START Data provided
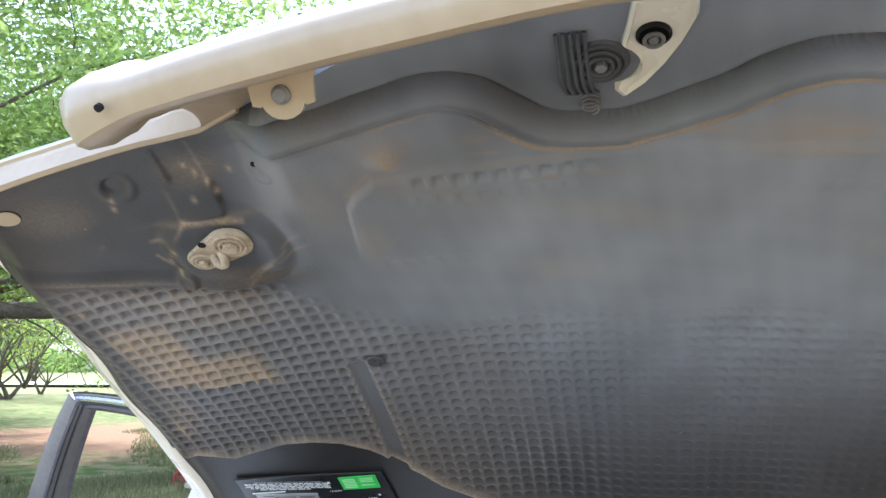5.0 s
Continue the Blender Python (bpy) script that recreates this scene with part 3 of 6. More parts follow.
def lining():
    nx, ny = 700, 470
    xs = np.linspace(-0.745, 0.745, nx)
    rear = np.interp(xs, *zip(*REAR_EDGE))
    front = np.interp(np.abs(xs), *zip(*LINING_FRONT))
    v = (np.linspace(0, 1, ny) ** 1.18)[:, None]
    X = np.broadcast_to(xs, (ny, nx)).copy()
    Y = front + (rear - front) * v
    rng = np.random.default_rng(4)
    X = np.where(X < 0, X / 0.745 * np.interp(Y, *zip(*LINING_LEFT)), X / 0.745 * np.interp(Y, *zip(*LINING_RIGHT)))
    X = X + 0.002 * np.sin(Y * 43) * (np.abs(X) > 0.68) * np.sign(X)

    def soft_noise(fx, fy, seed):
        r = np.random.default_rng(seed)
        out = np.zeros_like(X)
        for _ in range(9):
            a, b, c = r.normal(0, fx), r.normal(0, fy), r.uniform(0, 6.28)
            out += np.sin(a * X + b * Y + c)
        return out / 9 ** 0.5

    S = np.interp(np.abs(X), *zip(*SHOULDER))
    brim = np.where(X < 0, np.interp(Y, *zip(*LINING_LEFT)), np.interp(Y, *zip(*LINING_RIGHT))) - np.abs(X)
    H = 0.018 * smoothstep(S - Y, -0.004, 0.016)                       # thick quilted field, thin rear margin
    lip = np.exp(-((S - Y - 0.012) / 0.010) ** 2)
    H += 0.004 * lip
    H -= 0.003 * np.exp(-((Y - S - 0.010) / 0.005) ** 2)
    pad = np.interp(np.abs(X), *zip(*PAD_LINE)) - Y
    corner_pad = smoothstep(np.abs(X), 0.36, 0.42)
    H -= 0.007 * smoothstep(pad, -0.003, 0.010) * corner_pad                                    # thinner front corners
    H += 0.0025 * soft_noise(9, 9, 1) + 0.0007 * soft_noise(40, 40, 2)
    # waffle of square pockets
    px, py = 0.0195, 0.0203
    yy = np.linspace(0, 1.2, 600)
    run = np.concatenate([[0], np.cumsum(np.hypot(np.diff(yy), np.diff(1.8474 - 0.376 * yy - 0.0522 * yy ** 2 - 0.2113 * yy ** 3)))])
    A = np.interp(Y, yy, run)
    cx, cy = np.mod(X + 0.002 * soft_noise(4, 4, 5), px) / px - 0.5, np.mod(A + 0.0015 * soft_noise(4, 4, 6), py) / py - 0.5
    square = (1 - smoothstep(np.abs(cx), 0.20, 0.44)) * (1 - smoothstep(np.abs(cy), 0.20, 0.44))
    swell = 0.25 * (1 + np.cos(2 * np.pi * cx)) * (1 + np.cos(2 * np.pi * cy))
    crisp = smoothstep(-X, 0.34, 0.42)
    pocket = swell ** 0.8 + (square - swell ** 0.8) * crisp
    start = np.interp(np.abs(X), [0, 0.12, 0.25, 0.36, 0.42, 0.74], [0.495, 0.50, 0.525, 0.47, 0.405, 0.375])
    side = smoothstep(np.abs(X), 0.40, 0.46)
    start = start + (np.interp(np.abs(X), *zip(*PAD_LINE)) + 0.004 - start) * side
    zone = smoothstep(Y - start, -0.012 + 0.012 * side, 0.06 - 0.040 * side) * smoothstep(S - Y, 0.012, 0.03)
    zone *= smoothstep(brim, 0.018, 0.030)
    strip = (1 - smoothstep(np.abs(np.abs(X) - 0.377), 0.010, 0.015)) * smoothstep(Y, 0.575, 0.59)
    strip2 = (1 - smoothstep(np.abs(np.abs(X) - 0.23), 0.006, 0.010)) * (X > 0) * 0.6
    zone *= 1 - np.clip(strip + strip2, 0, 1)
    rim = np.exp(-((np.abs(np.abs(X) - 0.377) - 0.0165) / 0.003) ** 2) * smoothstep(Y, 0.575, 0.59) * smoothstep(S - Y, 0.0, 0.03)
    tail = smoothstep(Y - S, 0.018, 0.034) * smoothstep(X, 0.42, 0.46) * smoothstep(rear[None, :] - Y, 0.022, 0.045) * smoothstep(brim, 0.018, 0.030)
    wear = np.clip(0.72 + 0.42 * soft_noise(9, 9, 3) + 0.14 * soft_noise(30, 30, 8), 0.15, 1.2) * (0.45 + 0.55 * smoothstep(brim, 0.03, 0.10))
    H -= (0.0022 + 0.0024 * smoothstep(-X, -0.25, 0.10) - 0.0002 * crisp) * pocket * (zone + tail) * wear
    H += 0.0016 * rim * np.where(X > 0, 0.2, 1.0) - 0.0045 * strip * np.where(X > 0, 0.35, 1.0)
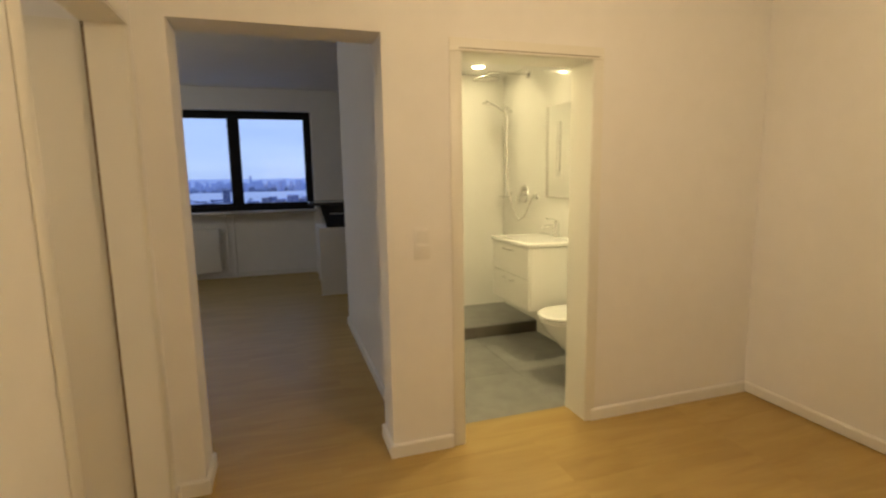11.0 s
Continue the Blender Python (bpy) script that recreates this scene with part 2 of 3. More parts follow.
END Data provided
Copy all lines of the listing above that contain the string "script".

Continue the Blender Python (bpy) script that recreates this scene with part 3 of 6. More parts follow.
Continue the Blender Python (bpy) script that recreates this scene with part 2 of 3. More parts follow.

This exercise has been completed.